Obviously better statistics are needed, and that begins with record keeping. Many are now calling on the CPD to identify cases related to trans people in its database so that both rates of victimization and closure rates can be more easily and accurately tracked. And that would indeed be a nice start for an agency seemingly oblivious to the value of trans lives. But it is also vital that reporters continue to do the difficult emotional and investigative work of bringing stories like Labelle’s to public attention, even — or especially! — when the story remains the same year after year.
Wonkette can’t give much praise to Chicago’s police or mayors today, but thank goodness for the Chicago Sun-Times.
Yeah, I wish the news were better today, folks, but as fucked up as it may seem, having a major newspaper scream at the cops to get off their asses **IS** kind of a good thing.
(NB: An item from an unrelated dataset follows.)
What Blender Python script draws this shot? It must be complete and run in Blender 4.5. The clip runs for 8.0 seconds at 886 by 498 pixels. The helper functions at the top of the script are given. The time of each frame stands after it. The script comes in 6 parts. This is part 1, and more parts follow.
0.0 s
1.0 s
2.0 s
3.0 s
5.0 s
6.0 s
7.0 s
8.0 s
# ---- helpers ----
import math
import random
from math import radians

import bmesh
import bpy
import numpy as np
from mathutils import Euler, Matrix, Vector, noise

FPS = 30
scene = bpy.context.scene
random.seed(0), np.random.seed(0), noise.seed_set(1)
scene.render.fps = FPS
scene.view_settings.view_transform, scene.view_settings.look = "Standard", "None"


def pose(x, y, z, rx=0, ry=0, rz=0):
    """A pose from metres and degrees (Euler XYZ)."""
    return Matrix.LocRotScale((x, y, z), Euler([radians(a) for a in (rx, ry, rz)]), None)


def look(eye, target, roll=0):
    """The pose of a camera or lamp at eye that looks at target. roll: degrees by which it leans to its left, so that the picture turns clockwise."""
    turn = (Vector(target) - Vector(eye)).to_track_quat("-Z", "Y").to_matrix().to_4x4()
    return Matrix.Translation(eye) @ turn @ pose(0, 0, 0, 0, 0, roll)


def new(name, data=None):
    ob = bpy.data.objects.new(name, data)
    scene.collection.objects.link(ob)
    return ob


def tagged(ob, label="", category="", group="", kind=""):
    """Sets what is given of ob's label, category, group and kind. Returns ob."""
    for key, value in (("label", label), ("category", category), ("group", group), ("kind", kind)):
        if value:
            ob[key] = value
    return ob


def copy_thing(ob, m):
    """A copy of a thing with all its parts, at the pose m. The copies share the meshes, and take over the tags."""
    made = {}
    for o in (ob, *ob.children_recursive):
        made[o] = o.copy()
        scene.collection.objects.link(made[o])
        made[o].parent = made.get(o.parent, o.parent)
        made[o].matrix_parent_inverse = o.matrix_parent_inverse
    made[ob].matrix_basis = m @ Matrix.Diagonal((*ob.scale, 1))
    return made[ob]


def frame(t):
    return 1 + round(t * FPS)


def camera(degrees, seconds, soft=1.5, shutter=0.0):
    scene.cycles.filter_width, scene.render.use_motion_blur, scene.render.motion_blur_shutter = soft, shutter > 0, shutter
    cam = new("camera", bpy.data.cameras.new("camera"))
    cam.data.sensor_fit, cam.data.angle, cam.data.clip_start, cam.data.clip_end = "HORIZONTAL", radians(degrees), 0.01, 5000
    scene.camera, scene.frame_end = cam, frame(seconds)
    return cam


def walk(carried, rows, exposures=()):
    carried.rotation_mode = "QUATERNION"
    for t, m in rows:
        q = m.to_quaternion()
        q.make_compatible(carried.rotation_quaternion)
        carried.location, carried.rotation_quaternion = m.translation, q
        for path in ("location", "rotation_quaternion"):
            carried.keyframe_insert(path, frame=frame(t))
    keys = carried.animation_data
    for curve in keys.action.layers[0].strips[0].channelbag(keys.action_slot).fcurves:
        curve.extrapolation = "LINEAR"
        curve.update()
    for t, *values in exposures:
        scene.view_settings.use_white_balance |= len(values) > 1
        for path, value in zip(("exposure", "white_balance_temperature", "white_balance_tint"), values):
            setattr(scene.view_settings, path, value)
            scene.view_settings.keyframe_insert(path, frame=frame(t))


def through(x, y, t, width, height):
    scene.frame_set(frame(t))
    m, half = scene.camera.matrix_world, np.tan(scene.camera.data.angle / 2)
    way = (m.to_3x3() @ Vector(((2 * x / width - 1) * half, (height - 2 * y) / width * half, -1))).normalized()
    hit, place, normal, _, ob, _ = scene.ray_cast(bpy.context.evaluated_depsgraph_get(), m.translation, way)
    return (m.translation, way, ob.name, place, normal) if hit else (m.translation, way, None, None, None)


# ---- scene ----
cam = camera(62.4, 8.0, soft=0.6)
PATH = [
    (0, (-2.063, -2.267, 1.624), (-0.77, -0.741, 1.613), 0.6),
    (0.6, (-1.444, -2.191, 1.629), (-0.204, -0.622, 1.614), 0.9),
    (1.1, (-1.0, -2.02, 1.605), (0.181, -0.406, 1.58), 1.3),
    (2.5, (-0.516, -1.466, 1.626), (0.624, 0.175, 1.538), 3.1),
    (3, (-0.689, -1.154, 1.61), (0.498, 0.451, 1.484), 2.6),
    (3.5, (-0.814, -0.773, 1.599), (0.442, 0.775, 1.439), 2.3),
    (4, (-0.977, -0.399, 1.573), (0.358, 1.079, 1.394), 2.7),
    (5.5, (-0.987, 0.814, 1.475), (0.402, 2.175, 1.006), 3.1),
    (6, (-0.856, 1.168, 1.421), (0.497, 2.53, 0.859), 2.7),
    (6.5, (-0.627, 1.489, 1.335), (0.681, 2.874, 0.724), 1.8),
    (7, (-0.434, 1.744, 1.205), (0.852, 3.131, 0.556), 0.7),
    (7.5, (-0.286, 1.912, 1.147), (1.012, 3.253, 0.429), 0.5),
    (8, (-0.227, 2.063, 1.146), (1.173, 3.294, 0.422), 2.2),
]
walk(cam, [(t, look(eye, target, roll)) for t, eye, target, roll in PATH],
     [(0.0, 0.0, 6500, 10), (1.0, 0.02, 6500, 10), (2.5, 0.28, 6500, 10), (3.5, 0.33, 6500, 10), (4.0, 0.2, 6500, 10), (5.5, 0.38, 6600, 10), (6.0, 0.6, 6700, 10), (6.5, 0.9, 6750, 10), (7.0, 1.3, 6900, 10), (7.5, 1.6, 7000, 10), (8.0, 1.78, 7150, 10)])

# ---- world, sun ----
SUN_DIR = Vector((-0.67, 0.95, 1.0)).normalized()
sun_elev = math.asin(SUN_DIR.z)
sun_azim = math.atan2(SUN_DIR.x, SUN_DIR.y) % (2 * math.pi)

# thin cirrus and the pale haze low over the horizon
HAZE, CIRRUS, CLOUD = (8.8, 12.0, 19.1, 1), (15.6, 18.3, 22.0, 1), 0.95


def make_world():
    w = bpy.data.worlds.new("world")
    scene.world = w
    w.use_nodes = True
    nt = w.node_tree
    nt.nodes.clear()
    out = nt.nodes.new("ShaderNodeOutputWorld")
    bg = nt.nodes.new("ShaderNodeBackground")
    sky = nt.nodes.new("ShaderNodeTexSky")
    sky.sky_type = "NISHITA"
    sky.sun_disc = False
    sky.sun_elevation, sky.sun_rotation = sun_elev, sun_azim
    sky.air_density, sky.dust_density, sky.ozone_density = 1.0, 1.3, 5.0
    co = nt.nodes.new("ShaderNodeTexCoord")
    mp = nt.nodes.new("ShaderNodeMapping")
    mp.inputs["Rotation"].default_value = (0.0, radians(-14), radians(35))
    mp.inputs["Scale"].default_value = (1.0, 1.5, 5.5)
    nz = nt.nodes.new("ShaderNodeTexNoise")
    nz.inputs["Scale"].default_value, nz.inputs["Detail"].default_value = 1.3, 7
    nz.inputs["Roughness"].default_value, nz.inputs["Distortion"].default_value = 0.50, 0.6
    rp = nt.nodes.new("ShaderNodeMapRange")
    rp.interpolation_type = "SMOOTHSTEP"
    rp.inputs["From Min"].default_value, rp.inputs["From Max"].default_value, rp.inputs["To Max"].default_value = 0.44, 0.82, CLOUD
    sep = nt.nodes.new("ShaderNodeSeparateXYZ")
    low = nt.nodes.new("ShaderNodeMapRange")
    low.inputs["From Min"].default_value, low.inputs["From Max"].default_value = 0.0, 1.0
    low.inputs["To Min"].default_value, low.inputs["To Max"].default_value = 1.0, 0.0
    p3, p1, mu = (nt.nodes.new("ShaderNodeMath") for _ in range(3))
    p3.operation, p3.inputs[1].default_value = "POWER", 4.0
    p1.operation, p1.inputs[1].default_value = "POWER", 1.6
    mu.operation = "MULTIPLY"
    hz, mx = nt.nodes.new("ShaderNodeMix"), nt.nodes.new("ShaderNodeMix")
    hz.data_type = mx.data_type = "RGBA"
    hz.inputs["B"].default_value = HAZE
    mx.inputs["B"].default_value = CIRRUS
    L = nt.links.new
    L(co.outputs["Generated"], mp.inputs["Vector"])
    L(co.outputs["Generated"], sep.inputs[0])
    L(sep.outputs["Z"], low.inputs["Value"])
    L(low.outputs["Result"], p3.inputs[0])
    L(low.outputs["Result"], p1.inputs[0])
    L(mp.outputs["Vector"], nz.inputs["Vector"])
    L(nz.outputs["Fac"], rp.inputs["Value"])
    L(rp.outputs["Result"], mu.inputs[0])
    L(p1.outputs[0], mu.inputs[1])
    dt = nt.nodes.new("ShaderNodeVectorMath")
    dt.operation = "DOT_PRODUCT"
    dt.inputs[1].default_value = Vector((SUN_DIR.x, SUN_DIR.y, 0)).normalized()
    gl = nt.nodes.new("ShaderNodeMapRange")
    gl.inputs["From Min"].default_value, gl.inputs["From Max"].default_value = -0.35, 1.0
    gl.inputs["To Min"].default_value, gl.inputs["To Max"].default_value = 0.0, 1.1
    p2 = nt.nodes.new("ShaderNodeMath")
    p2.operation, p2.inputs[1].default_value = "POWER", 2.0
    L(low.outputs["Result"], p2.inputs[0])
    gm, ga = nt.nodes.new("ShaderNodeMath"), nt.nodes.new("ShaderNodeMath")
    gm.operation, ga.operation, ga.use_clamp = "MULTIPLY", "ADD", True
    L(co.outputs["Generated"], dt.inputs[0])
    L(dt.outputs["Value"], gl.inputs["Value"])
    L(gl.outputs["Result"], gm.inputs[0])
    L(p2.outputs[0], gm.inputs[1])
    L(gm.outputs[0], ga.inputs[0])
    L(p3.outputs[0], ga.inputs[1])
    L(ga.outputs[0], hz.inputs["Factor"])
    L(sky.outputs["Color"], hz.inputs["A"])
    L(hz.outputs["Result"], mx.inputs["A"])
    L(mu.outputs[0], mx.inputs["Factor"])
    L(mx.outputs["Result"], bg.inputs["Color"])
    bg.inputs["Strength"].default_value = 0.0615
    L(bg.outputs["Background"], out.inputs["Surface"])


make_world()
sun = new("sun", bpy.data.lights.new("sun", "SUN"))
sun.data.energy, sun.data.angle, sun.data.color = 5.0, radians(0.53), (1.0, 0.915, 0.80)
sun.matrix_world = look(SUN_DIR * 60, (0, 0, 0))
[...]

It's not good that the cops are on their asses, but we did get an important advocacy story from a major paper.
In the depressing world of trans policy and politics, just having a paper advocate for better is a welcome change.
There's an element of disposability I think you just get used to growing up trans. The first time I saw people "like me" was on Jerry Springer, being paraded out like a sideshow for a drooling audience, and they were deeply unsympathetic people besides. Damaged and also based on the shows, often hurting others.
At best we were a novelty, to make films like The Crying Game somehow less boring. Not sure if it worked - I'm not cisgender.
I've noticed many of us - even the famousish ones like Kate Bornstein - end up anarchists, or otherwise politically radical, and it makes sense to me - growing up in a world that wants to burn you down tends to make you want to return the favor. Start over with something better, built from the ashes.
It also makes one acutely aware of the sharp corners and hard edges in this world. That barbarism is precious inches away from civilization.
One of the unwritten rules of policing is to keep the "disposable people" in line. The folks that the rest of us are uncomfortable with. The homeless, the seriously mentally ill, the radically queer, or black, even leftist activists have been routinely dehumanized and disciplined and destroyed by our society, and it's cops that do most of the heavy lifting in that regard.
I don't feel like being white, middle class. and trans makes me disposable anymore - things *have* changed somewhat for the better, but not for black trans women. Not near enough by a damned sight. I guarantee you most of these victims were black without even looking it up.
Still, having spent some time there gives one a clearer view of the parts of society we would rather not talk about.